CIDADES EM CRISE

As infrações penais por vadiagem e mendicância já mereceram candentes debates jurídicos em que subjazem importantes ponderações ideológicas. Ninguém pode ignorar que vivemos em uma sociedade profundamente desigual e que, portanto, a legislação precisa vergar-se à contundência dos fatos sociais e econômicos.

Todavia, a miséria da condição humana tem de ser enfrentada pela coletividade, porque a omissão é sempre o pior caminho.

Espanta verificar a fragilidade de políticas públicas específicas e, especialmente, de iniciativas oficiais que, pelo menos, mitiguem os danos que o aumento crescente da marginalidade provoca.

Em épocas de crise e desemprego, todas as cidades, inclusive do mundo desenvolvido, expõem abertamente as suas chagas, independentemente de lei ou rigor de ação estatal.

Não seria diferente em países subdesenvolvidos ou em desenvolvimento. Aliás, a ebulição dos guetos, por motivos religiosos, econômicos e culturais, revela faceta ainda mais aguda do conflito social, como ocorreu há algum tempo em Paris.
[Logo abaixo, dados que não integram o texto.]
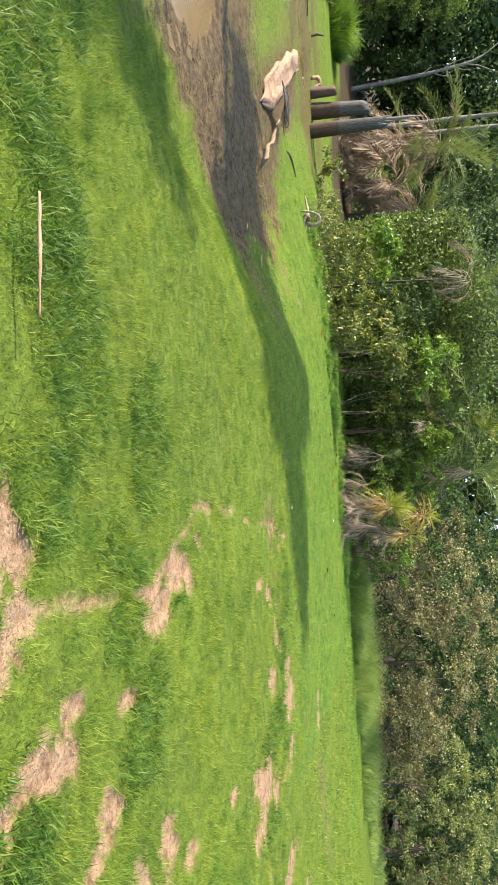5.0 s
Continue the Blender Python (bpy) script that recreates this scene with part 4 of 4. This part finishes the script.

A gravidade desses eventos sobrepõe-se naturalmente aos ataques de batedores-de-carteira nas estações de metrô.

A circunstância de não vivermos assombrados pelo espectro do terrorismo, como foi o caso agudo de New York, não serve de alívio ou desculpa pelo incremento incontrolado de nossas mazelas mais típicas, como drogados de rua, bêbados inveterados, crianças a serviço da mendicância profissional, vagabundos de carteirinha e loucos de todo o gênero. Que se preservem os desafortunados, mas que se proteja igualmente a sociedade.

Porto Alegre vem paulatinamente revelando sua mais horrenda face, tão bela cidade que é. Basta atravessar praças, jardins, parques, viadutos e pontes, sobretudo à noite.

Cartão-postal da cidade, o Viaduto Otávio Rocha transformou-se em dormitório público, inclusive durante o dia, sob o sol escaldante de verão. Não há iniciativa eficiente para preservar o patrimônio público e, assim, a cidade vai sendo apropriada por alguns.

Nem se trata de falar de estímulo ao turismo, de limpeza ou segurança: a questão é maior, diz respeito à vida, à cultura, à civilização. Também concerne à disciplina social, porque não basta que haja respeito e dignidade na organização familiar, se a coletividade negligencia valores essenciais.